No, not a Gibson EB-3 bass, but a cheap Japanese copy that had the most marvelous sounding “bad” pickup settings!
That’s a stripped-of-finish Silvertone guitar that I had since playing Monkees songs.
Ah, my wonderful, if total crap Teisco electric 12-string! From a slightly later era, I vividly remember some neighbor guitar-playing kid convincing me I needed a 12-string to “play lead guitar.” (!?!?!…he must’ve been a Byrds fan?). This soon just sort of fell apart, the folks probably garage-saled it for a couple dollars.
That’s the cheap German factory lute I saw hanging in the Sound Post window and bought it on the spot, being the first “exotic” ancient-looking instrument I had seen in the flesh (also motivated by Focus’ Jan Akkerman at the time). It’s on CC and I still have it, loving its odd, dark sound.
The bowlback mando was a cheap new Suzuki I found in a pawn shop.
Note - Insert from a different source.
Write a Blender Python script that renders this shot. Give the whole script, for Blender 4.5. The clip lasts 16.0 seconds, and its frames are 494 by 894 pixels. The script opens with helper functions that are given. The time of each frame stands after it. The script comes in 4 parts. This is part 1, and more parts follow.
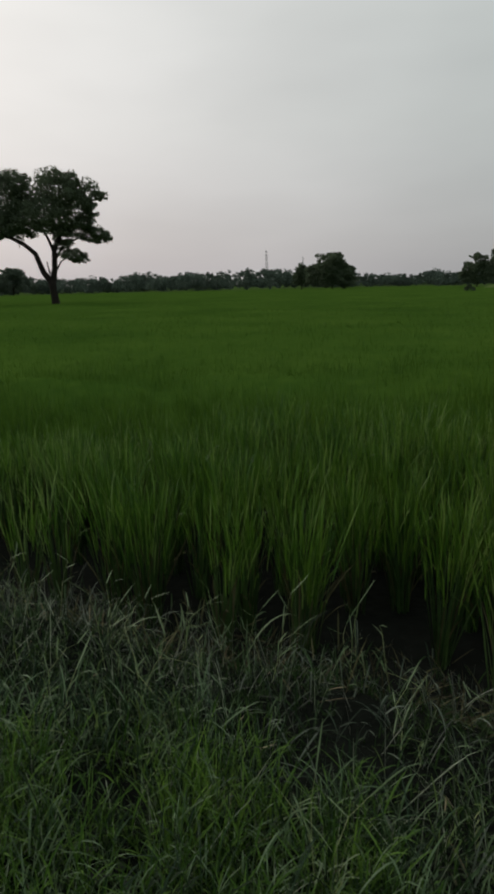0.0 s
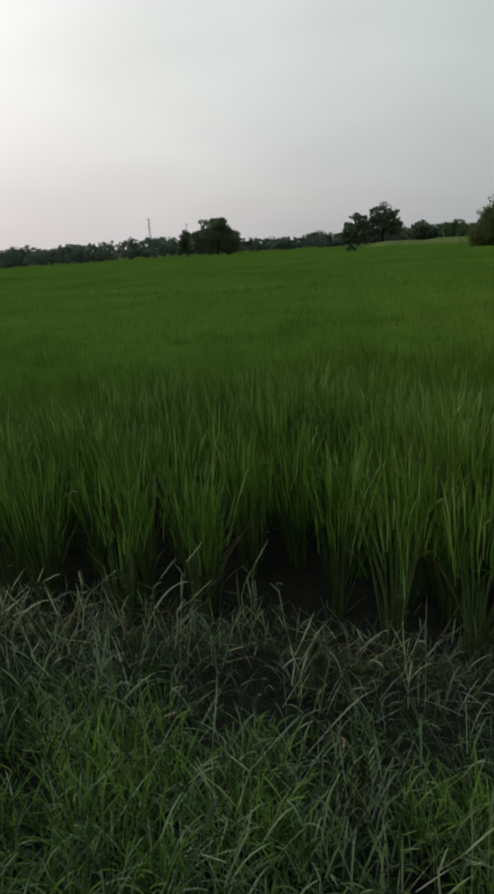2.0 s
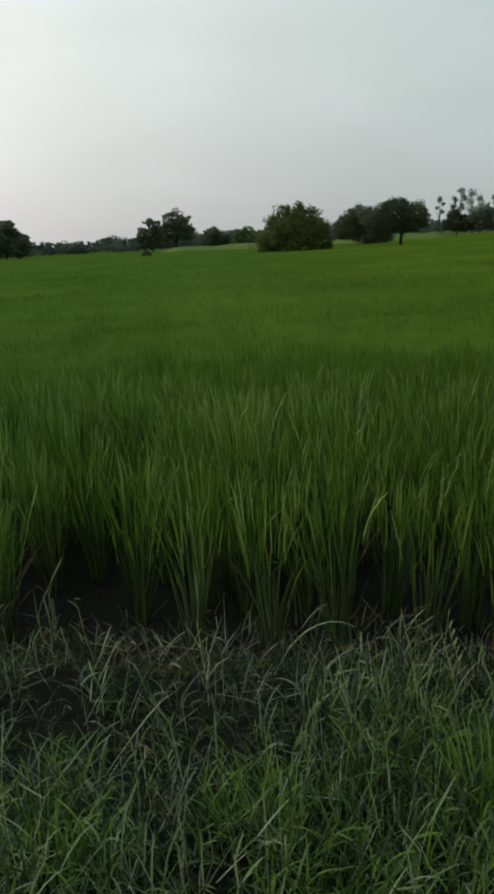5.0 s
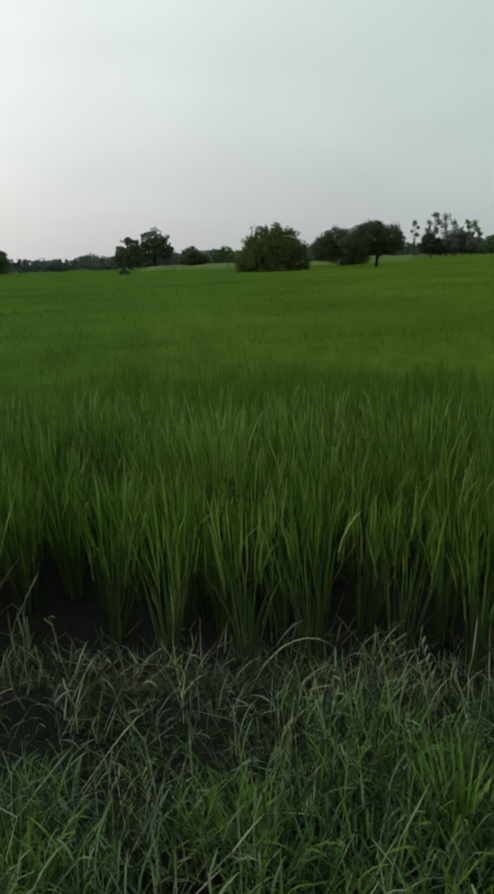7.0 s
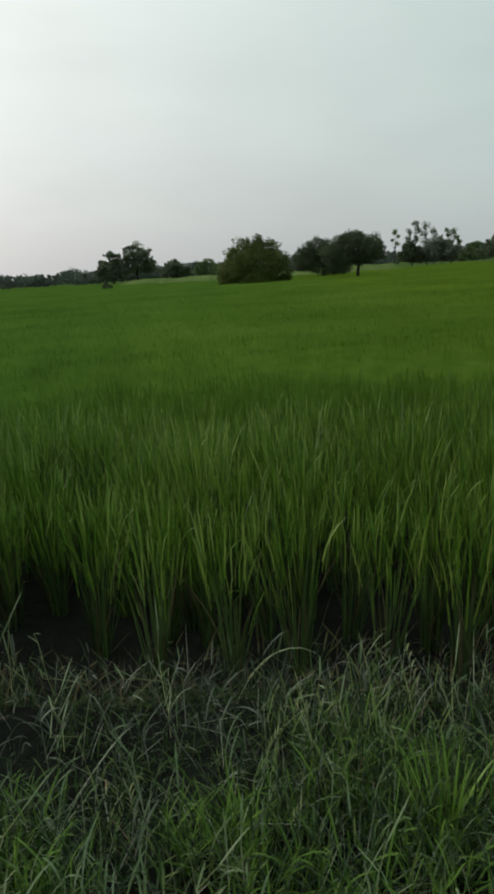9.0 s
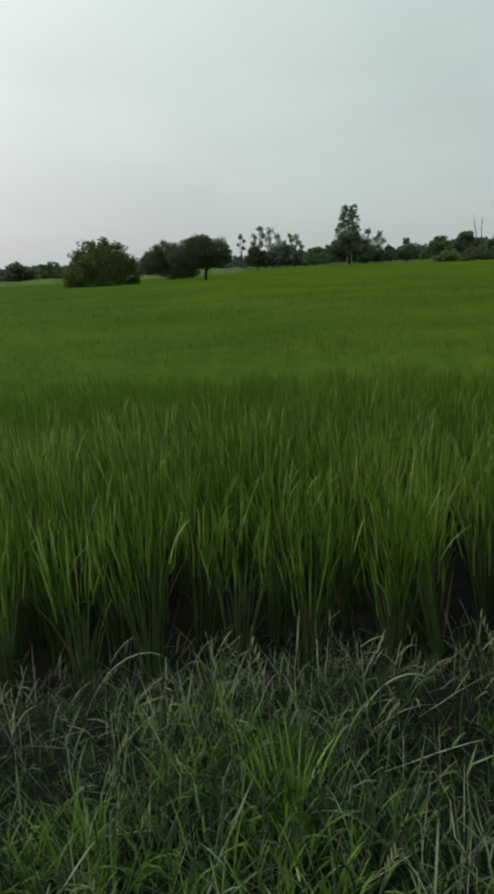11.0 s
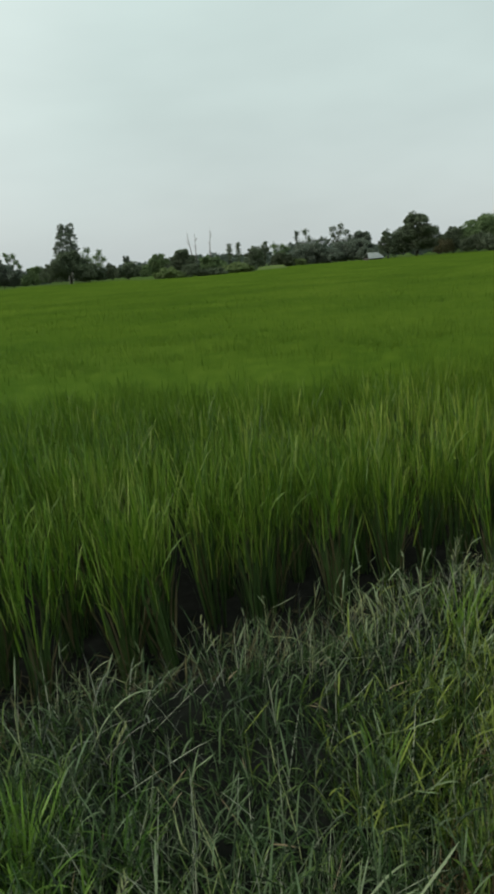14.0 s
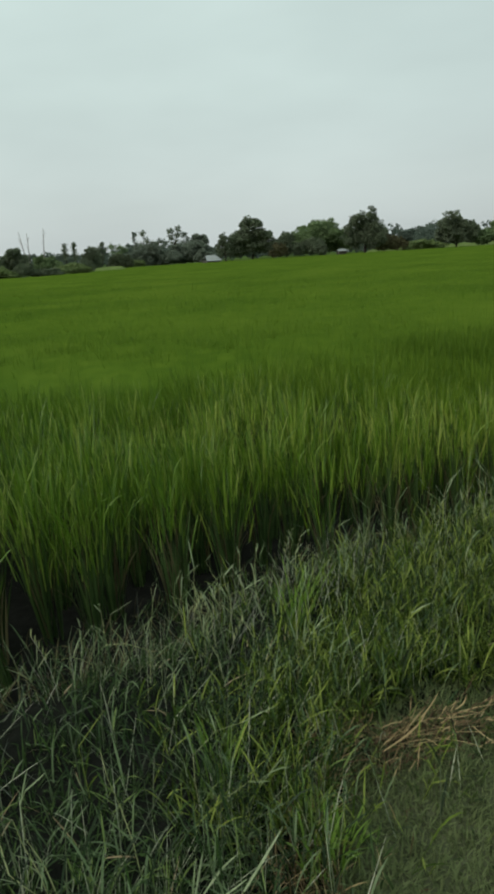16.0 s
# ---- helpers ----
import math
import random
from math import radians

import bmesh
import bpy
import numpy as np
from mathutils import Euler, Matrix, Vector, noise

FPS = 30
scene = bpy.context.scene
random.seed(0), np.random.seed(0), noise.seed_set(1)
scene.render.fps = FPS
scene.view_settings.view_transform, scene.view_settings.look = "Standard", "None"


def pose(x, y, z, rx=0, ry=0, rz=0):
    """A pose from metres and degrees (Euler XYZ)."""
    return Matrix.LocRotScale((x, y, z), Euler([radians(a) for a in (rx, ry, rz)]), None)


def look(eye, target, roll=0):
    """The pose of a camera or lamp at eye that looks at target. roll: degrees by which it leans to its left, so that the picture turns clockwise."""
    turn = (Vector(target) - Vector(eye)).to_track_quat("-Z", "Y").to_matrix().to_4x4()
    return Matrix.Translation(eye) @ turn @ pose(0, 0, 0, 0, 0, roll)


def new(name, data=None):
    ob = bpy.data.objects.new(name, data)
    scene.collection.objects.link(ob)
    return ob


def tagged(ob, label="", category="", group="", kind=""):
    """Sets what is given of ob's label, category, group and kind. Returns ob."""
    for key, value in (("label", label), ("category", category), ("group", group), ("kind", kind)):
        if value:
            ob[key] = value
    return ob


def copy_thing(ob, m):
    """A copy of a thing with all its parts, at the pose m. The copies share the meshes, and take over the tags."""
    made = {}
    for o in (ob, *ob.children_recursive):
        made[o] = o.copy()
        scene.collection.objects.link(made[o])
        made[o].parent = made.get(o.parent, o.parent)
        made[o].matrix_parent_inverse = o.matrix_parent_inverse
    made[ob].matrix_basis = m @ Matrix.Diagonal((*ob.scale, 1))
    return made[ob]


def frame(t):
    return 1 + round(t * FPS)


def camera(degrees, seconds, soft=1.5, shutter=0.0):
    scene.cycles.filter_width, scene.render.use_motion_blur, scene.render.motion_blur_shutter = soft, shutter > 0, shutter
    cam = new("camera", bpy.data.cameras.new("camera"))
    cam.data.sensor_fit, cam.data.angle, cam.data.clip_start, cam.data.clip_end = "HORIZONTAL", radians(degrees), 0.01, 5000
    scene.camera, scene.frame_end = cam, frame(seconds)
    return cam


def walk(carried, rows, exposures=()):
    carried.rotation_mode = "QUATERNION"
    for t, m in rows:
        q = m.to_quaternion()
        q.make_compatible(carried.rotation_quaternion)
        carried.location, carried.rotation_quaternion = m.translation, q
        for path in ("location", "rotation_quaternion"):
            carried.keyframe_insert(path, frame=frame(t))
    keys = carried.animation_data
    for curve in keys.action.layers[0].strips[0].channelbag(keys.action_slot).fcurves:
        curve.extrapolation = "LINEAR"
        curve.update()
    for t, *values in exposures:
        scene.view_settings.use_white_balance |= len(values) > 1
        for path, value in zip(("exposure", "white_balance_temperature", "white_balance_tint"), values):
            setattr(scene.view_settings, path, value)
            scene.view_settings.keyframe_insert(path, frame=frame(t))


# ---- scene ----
# A person stands on a grassy field bank and pans to the right over a rice field.
cam = camera(38.95, 16.0, soft=3.6, shutter=0.2)
ROWS = [
    (0, 0.000, 0.000, 1.499, 0.00, -13.05, -1.34),
    (0.5, 0.013, 0.004, 1.495, -1.45, -13.86, -2.03),
    (1, 0.024, -0.003, 1.494, -3.28, -14.92, -2.81),
    (1.5, 0.044, 0.006, 1.491, -6.58, -15.10, -3.24),
    (2, 0.062, 0.008, 1.484, -8.32, -15.92, -3.82),
    (2.5, 0.077, 0.001, 1.484, -12.10, -16.38, -3.44),
    (3, 0.094, -0.009, 1.491, -14.51, -15.99, -3.65),
    (3.5, 0.098, -0.015, 1.492, -16.51, -16.08, -2.92),
    (4, 0.111, -0.023, 1.496, -19.41, -15.87, -2.84),
    (4.5, 0.125, -0.027, 1.494, -22.09, -16.04, -3.08),
    (5, 0.139, -0.031, 1.496, -24.48, -16.50, -3.28),
    (7.5, 0.129, -0.061, 1.501, -26.65, -14.80, -2.64),
    (8, 0.133, -0.066, 1.508, -26.74, -14.60, -2.93),
    (8.2, 0.131, -0.069, 1.508, -26.73, -14.48, -3.00),
    (10.3, 0.177, -0.102, 1.500, -34.16, -13.66, -3.83),
    (10.5, 0.180, -0.108, 1.501, -35.91, -13.85, -3.45),
    (11, 0.194, -0.120, 1.499, -39.68, -14.65, -3.29),
    (11.5, 0.224, -0.149, 1.501, -45.64, -14.19, -3.95),
    (12, 0.244, -0.155, 1.511, -49.21, -14.67, -3.75),
    (12.5, 0.250, -0.172, 1.512, -51.49, -14.85, -4.07),
    (13, 0.266, -0.192, 1.512, -54.99, -14.58, -4.19),
    (13.5, 0.273, -0.213, 1.510, -58.29, -14.54, -4.41),
    (14, 0.287, -0.228, 1.507, -61.16, -14.67, -4.49),
    (14.5, 0.308, -0.245, 1.503, -64.43, -14.62, -4.03),
    (15, 0.326, -0.257, 1.500, -68.13, -14.81, -3.84),
    (15.5, 0.339, -0.270, 1.499, -70.77, -15.37, -2.89),
    (16, 0.318, -0.288, 1.500, -74.07, -15.40, -3.57),
]
EXPOSURES = [(0.0, -0.87, 6500, 10), (0.5, -0.8, 6500, 10), (1.5, -0.62, 6500, 10), (3.5, -0.4, 6500, 8), (5.0, -0.31, 6500, 8), (8.0, -0.25, 6500, 7), (11.0, -0.15, 6500, 8), (13.5, 0.02, 6500, 8), (16.0, 0.06, 6500, 7)]
walk(cam, [(t, pose(x, y, z, 90 + pitch, 0, yaw) @ pose(0, 0, 0, 0, 0, roll)) for t, x, y, z, yaw, pitch, roll in ROWS], EXPOSURES)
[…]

That’s the National black & white New Yorker lap steel, used on CC, and still in the collection (always loved the tone). Got it for $95 on a lark when visiting an old gentleman somewhere in the bowels of Chicago to buy his cheap (Kay?) mandolin (off-screen at right). My dad drove me, as I had probably just gotten my license.
Mark’s Appalachian dulcimer, Autoharp and antique store finds (unstrung zither, busted accordion) round out the display.
A small part of me (the nostalgic collector, not necessarily the professional musician) still yearns for these sentimental musical stepping stones. I hope that the ones we let go inspired others to create their own unique music.
The two guitar nerds: Visiting my brother at U of I Champaign-Urbana, c.1974/5.